La conversación, a la que asistí como mero espectador, iba abordando diferentes temas hasta que se detuvo un buen rato en qué parte de las procesiones de Semana Santa obedece a temas religiosos y qué otra parte le toca a la tradición. Los había que defendían un 50-50, otros iban más allá y defendían un 30-70. Me llamó la atención un comentario que intentaré reproducir con la mayor fidelidad posible y que les comento. Toma como punto de partida la procesión pero resalta otros valores que tal vez escapen a nuestra sensibilidad. “No suelo ver las procesiones, prefiero escaparme o tomarme unas vacaciones de ciudad y dejar espacio y protagonismo a estos eventos tan trascendentales para nuestra cultura que respeto. Pero este Jueves Santo vi la procesión. En la Plaza de la Cruz. A los pies de la Torre de la Catedral, junto a los soportales. Un enclave ideal. Al principio era un pasacalle, nada de silencio. Los presentes seguían hablando (otros gritando), bebiendo, comiendo, riendo, etc. y las pantallas y flashes de sus móviles hacían de este entorno barroco una discoteca. Pero conforme avanzaba la procesión, la gente se iba callando, se cansaban de hacer fotos, terminaban el bocadillo y tiraban el papel de aluminio al suelo. Entonces, poco a poco, los nazarenos fueron ganando terreno y se hacían con el ambiente. El silencio se hizo en la plaza, abarrotada. Las farolas estaban apagadas, la iluminación de la Catedral también. Y los farolillos y la campana de los nazarenos podían destacar y marcaban un ritmo tranquilo, relajante, algo muy sutil antes imposible de percibir. Con “la discoteca” apagada, la Torre, sin iluminar, parecía un gigante amigo. Impresionante, se confundía con la noche cerrada. La luna llena iluminaba muros y arcos de piedra. Algo empezaba a ser mágico. Anulados casi por completo los sentidos de la vista y el oído, nos llegó el olor a azahar de los naranjos de la plaza, que siempre había estado allí… Una experiencia cargada de emociones. Gracias a la procesión pudimos disfrutar un rato de la ciudad en compañía de otras personas, en silencio, sin la sobreiluminación de calles y monumentos a la que nos tienen acostumbrados. Posiblemente vivimos esa noche la Murcia que vivían nuestros abuelos: silenciosa, poco iluminada, romántica, relajante…”

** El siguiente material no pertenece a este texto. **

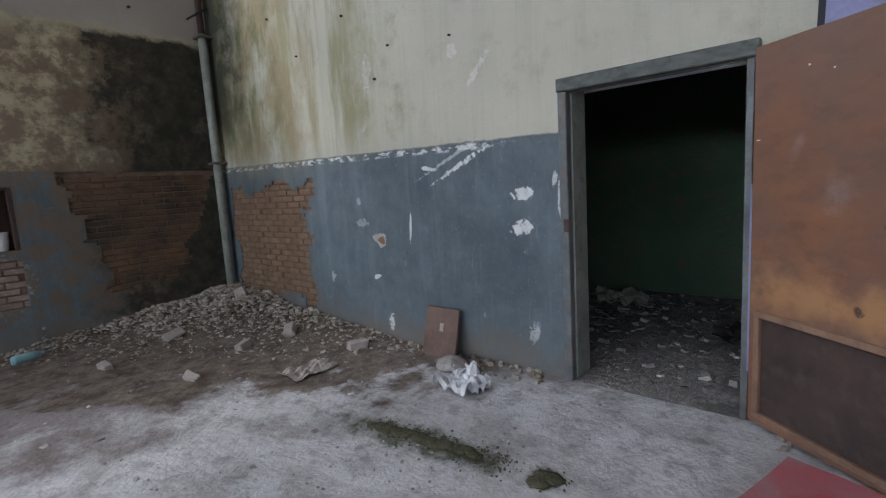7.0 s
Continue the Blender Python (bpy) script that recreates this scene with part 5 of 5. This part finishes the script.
bm = bmesh.new()
n, m_ = 60, 70
g3 = [[bm.verts.new((XR - 0.002 - 3.0 * i / n, YB - 0.002 - 4.1 * j / m_, 0)) for j in range(m_ + 1)] for i in range(n + 1)]
for row in g3:
    for v in row:
        v.co.z = heap_height(v.co.x, v.co.y) - 0.012 + 0.015 * noise.noise(v.co * 14)
for i in range(n):
    for j in range(m_):
        bm.faces.new([g3[i][j], g3[i + 1][j], g3[i + 1][j + 1], g3[i][j + 1]])
solo("rubble_heap", bm, plain("rubble_soil", (0.19, 0.155, 0.125), (0.115, 0.085, 0.065), 0.95, 5, 50, 1.0, dirt=0.2, dirt_colour=(0.24, 0.21, 0.17), space="World"), Matrix(), "heap of brown soil and plaster rubble in the corner", "rubble", kind="stuff", smooth=True)
verts, faces = [], []
k = 0
while k < 6500:
    x, y = XR - 2.9 * rng.random() ** 1.3, YB - 3.9 * rng.random() ** 1.2
    d = (XR - x) / 2.7 + (YB - y) / 3.6
    if rng.random() > 1.12 - d:
        continue
    size = 0.006 + 0.055 * rng.random() ** 3.2 * (1.2 - 0.8 * d)
    chip_into(verts, faces, Vector((x - 0.03, y - 0.03, heap_height(x, y) + size * 0.1)), size, rng.uniform(0.12, 0.5), rng)
    k += 1
for k in range(420):
    x, y = XR - 0.02 - 0.25 * rng.random() ** 2, rng.uniform(2.5, 9.0)
    if 6.1 < y < 7.5:
        continue
    chip_into(verts, faces, Vector((x, y, 0.006)), rng.uniform(0.01, 0.04), 0.6, rng)
for k in range(160):
    x, y = rng.uniform(-1.9, -0.6), YB - 0.03 - 0.5 * rng.random() ** 2
    chip_into(verts, faces, Vector((x, y, 0.006)), rng.uniform(0.01, 0.035), 0.6, rng)
for k in range(320):
    x, y = rng.uniform(0.7, 1.25), rng.uniform(2.4, 5.3)
    chip_into(verts, faces, Vector((x, y, 0.004)), 0.006 + 0.04 * rng.random() ** 3, 0.4, rng)
stuff("rubble", verts, faces, M_RUBBLE, "broken brick and plaster lumps on the corner heap", "rubble")
for k, (x, y, s) in enumerate(((0.0, 11.2, 0.10), (0.75, 10.2, 0.09), (-0.7, 10.9, 0.07), (0.9, 9.3, 0.09), (0.3, 10.3, 0.08), (0.95, 11.6, 0.11), (-0.35, 9.9, 0.06))):
    bm = boxed((-s, -s * 0.6, -s * 0.45), (s, s * 0.6, s * 0.45), s * 0.12)
    for v in bm.verts:
        v.co *= 1 + 0.25 * noise.noise(v.co * 12 + Vector((k, 0, 0)))
    solo("brick_lump", bm, M_BLOCK, pose(x, y, heap_height(x, y) + s * 0.3, k * 11 - 30, k * 7 - 20, k * 50), "broken pale brick lump on the rubble", "brick", group="brick lumps on the heap")

# moss bits on the floor
verts, faces = [], []
for k in range(700):
    f = rng.random()
    x, y = 0.02 + 0.09 * f + rng.gauss(0, 0.055), 8.05 - 0.95 * f + rng.gauss(0, 0.05)
    if k % 5 == 0:
        x, y = 0.12 + rng.gauss(0, 0.035), 6.90 + rng.gauss(0, 0.04)
    chip_into(verts, faces, Vector((x, y, 0.004)), rng.uniform(0.003, 0.012), rng.uniform(0.2, 0.6), rng)
stuff("moss", verts, faces, M_MOSS, "black-green moss cushions on the concrete", "moss")

bm = bmesh.new()
for k in range(46):
    f = k / 45
    x, y, r = (0.0 + 0.10 * f + rng.gauss(0, 0.025), 8.08 - 0.92 * f, rng.uniform(0.018, 0.05)) if k < 38 else (0.13 + rng.gauss(0, 0.02), 6.92 + rng.gauss(0, 0.025), rng.uniform(0.03, 0.06))
    bmesh.ops.create_icosphere(bm, subdivisions=2, radius=1.0, matrix=Matrix.Translation((x, y, 0.0)) @ Matrix.Diagonal((r, r * 1.3, 0.012, 1)))
for v in bm.verts:
    v.co += Vector((noise.noise(v.co * 30), noise.noise(v.co * 30 + Vector((5, 0, 0))), 0.4 * noise.noise(v.co * 45))) * 0.016
solo("moss_cushion", bm, M_MOSS, Matrix(), "dark green moss cushions growing in a floor joint", "moss", kind="stuff", smooth=True)

# side room litter
verts, faces = [], []
for k in range(700):
    x, y = rng.uniform(1.5, 4.2), rng.uniform(4.6, 9.0)
    chip_into(verts, faces, Vector((x, y, 0.004)), rng.uniform(0.01, 0.06) * (0.5 + rng.random()), rng.uniform(0.1, 0.5), rng)
stuff("side_room_debris", verts, faces, M_DARKCHIPS, "black soot, rubble and scraps on the side room floor", "debris")

# ---- bare bricks where the plaster has fallen ----


def brick_mesh(name, dx, dy, dz, material, seed):
    r = random.Random(seed)
    bm = boxed((-dx / 2, -dy / 2, -dz / 2), (dx / 2, dy / 2, dz / 2), 0.006)
    for v in bm.verts:
        v.co += Vector((r.uniform(-1, 1), r.uniform(-1, 1), r.uniform(-1, 1))) * 0.0022
    return mesh_of(name, bm, material)


rng = random.Random(31)
R_MESH = [brick_mesh("brick", 0.02, 0.235, 0.058, M_BRICK, k) for k in range(4)]
B_MESH = [brick_mesh("brick", 0.235, 0.02, 0.058, M_BRICK_DARK, k) for k in range(4)]
B_PALE = [brick_mesh("brick", 0.235, 0.02, 0.058, M_BRICK_PALE, k + 9) for k in range(3)]
for j in range(26):
    z = 0.05 + j * 0.071
    for i in range(11):
        y = 10.02 + i * 0.249 + (0.125 if j % 2 else 0.0)
        if y < 12.28 and z < 1.72 and rough_patch(y, z, R_PATCH[0], R_PATCH[1], R_PATCH[2] + 0.12, R_PATCH[3] + 0.06):
            ob = new("brick", rng.choice(R_MESH))
            ob.parent = wall_r
            ob.location = (XR + SKIN - 0.002 + rng.uniform(-0.004, 0.004), y, z)
        x = -1.6 + i * 0.249 + (0.125 if j % 2 else 0.0)
        if -0.66 < x < 1.14 and 0.3 < z < 1.80 and b_patch(x, z, 0.12):
            ob = new("brick", rng.choice(B_MESH))
        elif x < -0.7 and 0.3 < z < 1.0 and rough_patch(x, z, -1.2, 0.72, 0.42, 0.36):
            ob = new("brick", rng.choice(B_PALE))
        else:
            continue
        ob.parent = wall_b
        ob.location = (x, YB + SKIN - 0.002 + rng.uniform(-0.004, 0.004), z)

Y yo me pregunto: ¿por qué no recuperar estas sutilezas de tradición barroca, rebajando el ruido y atenuando la iluminación, que agudiza otros sentidos, en vez de abarrotar hasta las calles más estrechas con vehículos a motor, terrazas, bares, todos los días hasta altas horas y encender la ciudad como una antorcha a base de farolas, focos, leds de colorines, etc., que nos convierten en zombis de discoteca cateta? “Alejarnos de la violencia que la ciudad genera”, como dijo un prestigioso arquitecto hace unos días.

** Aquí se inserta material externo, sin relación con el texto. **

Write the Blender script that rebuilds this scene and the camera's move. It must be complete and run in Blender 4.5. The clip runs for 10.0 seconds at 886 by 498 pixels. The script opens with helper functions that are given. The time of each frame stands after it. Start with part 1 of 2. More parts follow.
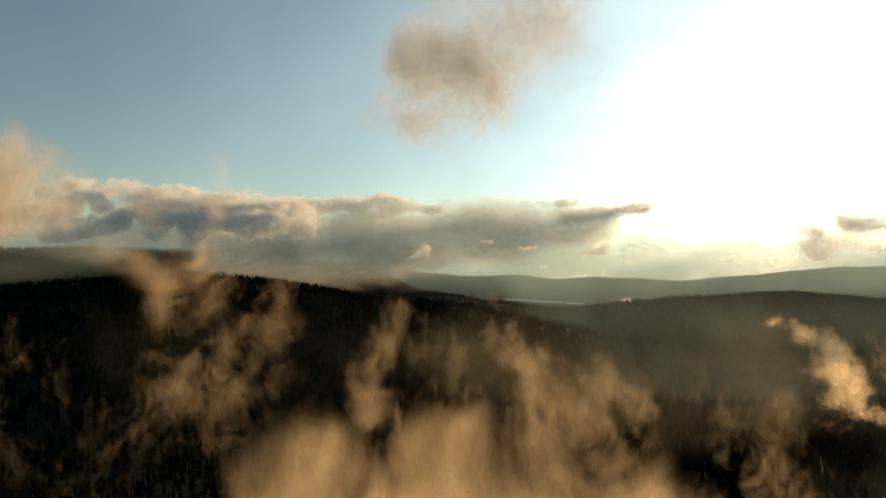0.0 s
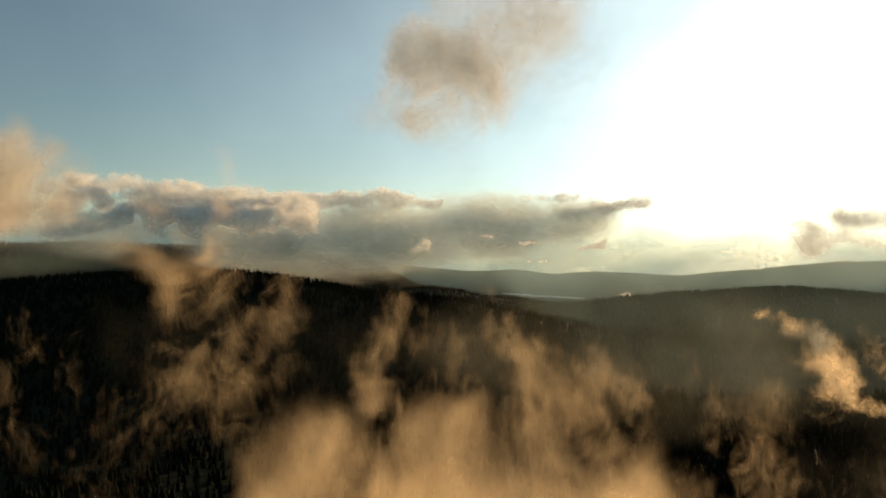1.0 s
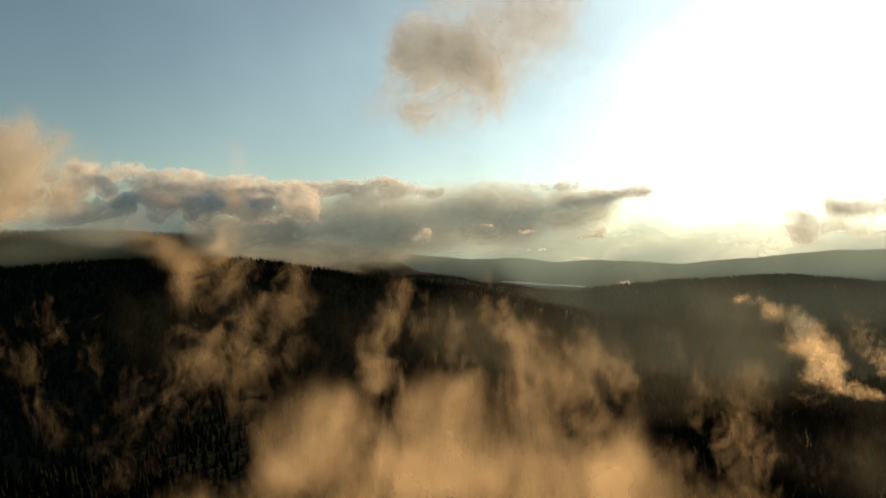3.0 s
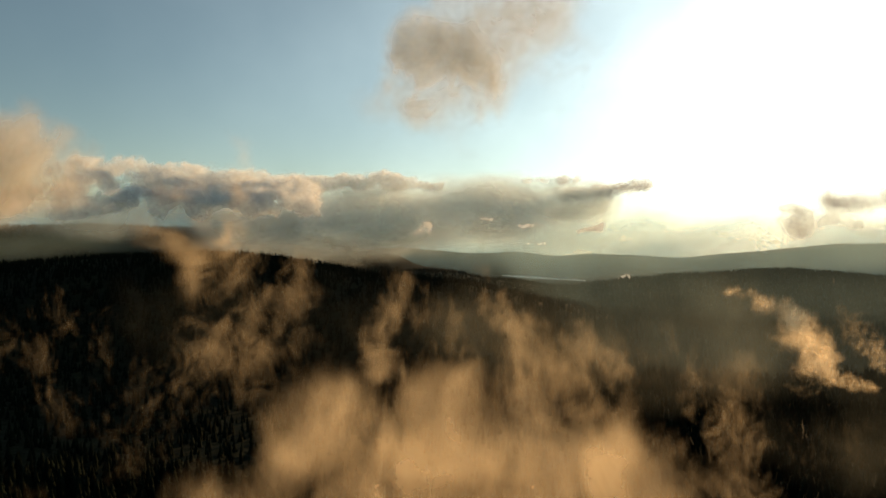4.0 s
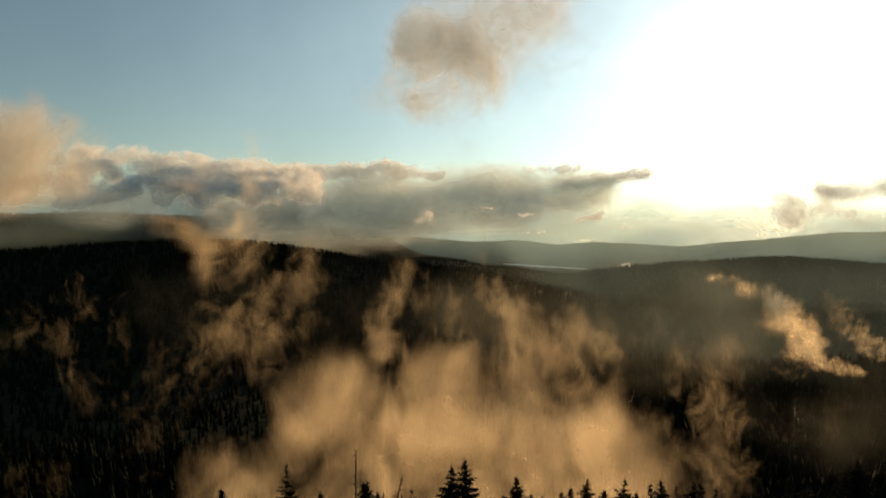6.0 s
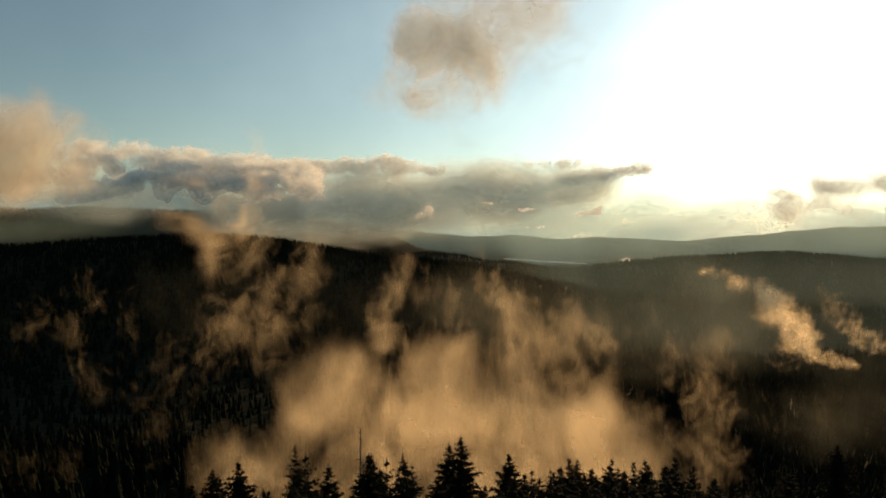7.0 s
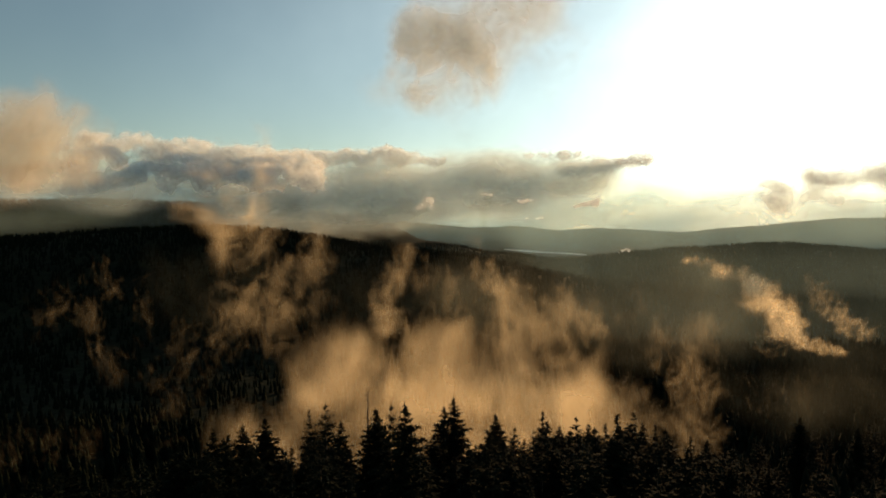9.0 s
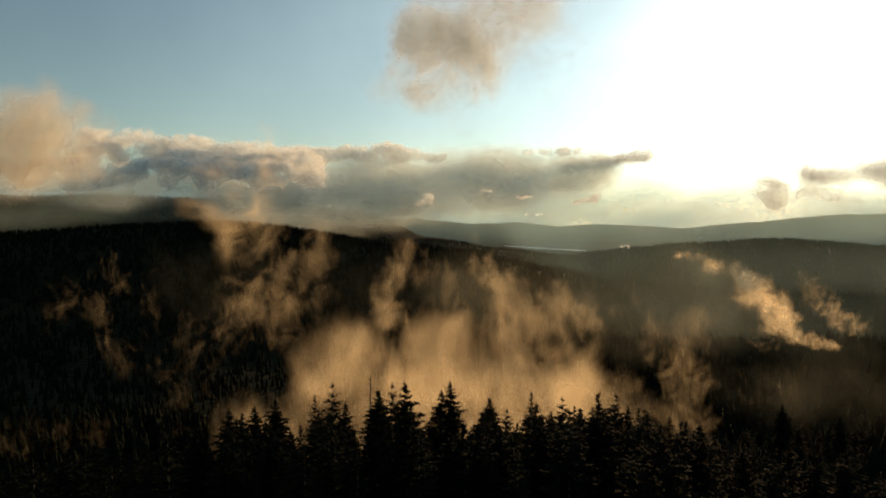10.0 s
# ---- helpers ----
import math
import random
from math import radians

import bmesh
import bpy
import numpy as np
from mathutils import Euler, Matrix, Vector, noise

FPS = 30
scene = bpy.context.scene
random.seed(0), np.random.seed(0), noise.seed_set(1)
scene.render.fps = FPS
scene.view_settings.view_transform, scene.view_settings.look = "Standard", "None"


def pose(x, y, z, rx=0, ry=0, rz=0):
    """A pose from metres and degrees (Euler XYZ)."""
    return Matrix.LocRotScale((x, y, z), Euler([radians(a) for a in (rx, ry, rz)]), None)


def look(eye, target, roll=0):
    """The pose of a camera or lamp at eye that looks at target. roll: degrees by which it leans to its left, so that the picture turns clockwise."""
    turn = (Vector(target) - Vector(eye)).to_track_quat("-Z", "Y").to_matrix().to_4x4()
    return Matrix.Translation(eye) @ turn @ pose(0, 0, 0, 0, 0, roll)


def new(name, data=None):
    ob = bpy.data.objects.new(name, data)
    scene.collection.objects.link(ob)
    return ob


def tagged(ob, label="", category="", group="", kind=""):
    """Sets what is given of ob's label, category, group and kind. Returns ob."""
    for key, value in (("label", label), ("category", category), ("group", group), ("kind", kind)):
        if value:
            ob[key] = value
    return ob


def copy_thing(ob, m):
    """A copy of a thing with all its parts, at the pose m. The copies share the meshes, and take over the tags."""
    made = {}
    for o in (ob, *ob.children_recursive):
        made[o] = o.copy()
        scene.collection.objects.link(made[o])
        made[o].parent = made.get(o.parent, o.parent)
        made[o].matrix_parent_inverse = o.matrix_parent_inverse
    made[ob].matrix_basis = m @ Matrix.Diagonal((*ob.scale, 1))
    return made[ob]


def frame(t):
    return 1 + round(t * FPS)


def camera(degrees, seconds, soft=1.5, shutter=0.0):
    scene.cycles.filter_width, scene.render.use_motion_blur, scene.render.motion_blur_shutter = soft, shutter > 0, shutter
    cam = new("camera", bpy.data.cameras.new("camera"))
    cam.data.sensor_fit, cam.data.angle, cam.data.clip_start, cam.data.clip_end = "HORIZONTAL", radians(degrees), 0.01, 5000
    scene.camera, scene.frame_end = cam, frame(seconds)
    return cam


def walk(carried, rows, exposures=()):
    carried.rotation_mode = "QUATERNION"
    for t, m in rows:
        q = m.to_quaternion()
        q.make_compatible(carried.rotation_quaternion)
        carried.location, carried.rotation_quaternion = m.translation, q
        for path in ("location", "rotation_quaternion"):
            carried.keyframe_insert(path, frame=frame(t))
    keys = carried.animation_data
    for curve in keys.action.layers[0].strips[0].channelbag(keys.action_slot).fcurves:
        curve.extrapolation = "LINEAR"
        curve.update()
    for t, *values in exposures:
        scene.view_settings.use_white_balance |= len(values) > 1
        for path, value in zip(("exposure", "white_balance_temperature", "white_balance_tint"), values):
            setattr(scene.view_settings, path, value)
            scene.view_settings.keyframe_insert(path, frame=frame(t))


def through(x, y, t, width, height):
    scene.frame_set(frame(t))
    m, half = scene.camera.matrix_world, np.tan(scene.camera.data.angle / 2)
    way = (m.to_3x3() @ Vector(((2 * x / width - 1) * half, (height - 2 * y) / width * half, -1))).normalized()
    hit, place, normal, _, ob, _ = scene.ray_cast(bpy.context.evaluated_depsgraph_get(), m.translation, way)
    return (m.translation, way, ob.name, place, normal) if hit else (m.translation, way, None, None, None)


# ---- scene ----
cam = camera(70.0, 10.0, 1.7)
PATH = [
    (0.0, 0.00, 0.00, 200.00, -0.150, 1.199), (0.5, 0.04, -2.35, 199.98, -0.141, 0.966),
    (1.0, 0.08, -4.67, 199.97, -0.128, 0.719), (1.5, 0.13, -6.98, 199.97, -0.112, 0.463),
    (2.0, 0.19, -9.26, 199.97, -0.094, 0.199), (2.5, 0.25, -11.53, 199.99, -0.073, -0.071),
    (3.0, 0.33, -13.79, 200.01, -0.051, -0.343), (3.5, 0.41, -16.05, 200.04, -0.027, -0.616),
    (4.0, 0.49, -18.30, 200.08, -0.001, -0.887), (4.5, 0.59, -20.56, 200.11, 0.025, -1.156),
    (5.0, 0.69, -22.83, 200.16, 0.051, -1.419), (5.5, 0.80, -25.12, 200.20, 0.078, -1.677),
    (6.0, 0.92, -27.42, 200.24, 0.104, -1.926), (6.5, 1.05, -29.74, 200.29, 0.130, -2.168),
    (7.0, 1.19, -32.09, 200.33, 0.154, -2.399), (7.5, 1.33, -34.47, 200.37, 0.177, -2.620),
    (8.0, 1.48, -36.89, 200.41, 0.198, -2.830), (8.5, 1.64, -39.34, 200.44, 0.217, -3.029),
    (9.0, 1.81, -41.84, 200.47, 0.233, -3.215), (9.5, 1.99, -44.40, 200.50, 0.246, -3.390),
    (10.0, 2.18, -47.00, 200.51, 0.255, -3.553)]
walk(cam, [(t, pose(x, y, z, 90 + tilt, 0, turn)) for t, x, y, z, turn, tilt in PATH],
     [(0.0, 0.0, 6500, 0), (10.0, 0.0, 6500, 0)])

# ---- light ----
SUN_AZ, SUN_EL = radians(29.6), radians(9.9)     # to the right of the view, above the horizon
SUN_DIR = Vector((math.sin(SUN_AZ) * math.cos(SUN_EL), math.cos(SUN_AZ) * math.cos(SUN_EL), math.sin(SUN_EL)))
scene.cycles.transparent_max_bounces = 128
scene.view_settings.exposure = 0.0

world = bpy.data.worlds.new("sky")
scene.world = world
world.use_nodes = True
wt = world.node_tree
for n in list(wt.nodes):
    wt.nodes.remove(n)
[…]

Los que tienen el poder para que esto se consiga deberían plantearse el reducir ruido e iluminación para que la ciudad recuperase su verdadero encanto pensando o teniendo como meta la magia de la noche descrita. Algo así como la Hora del Planeta. Pero en serio, de verdad.
Este comentario se publicó en el diario La Verdad, de Murcia el 27-4-18.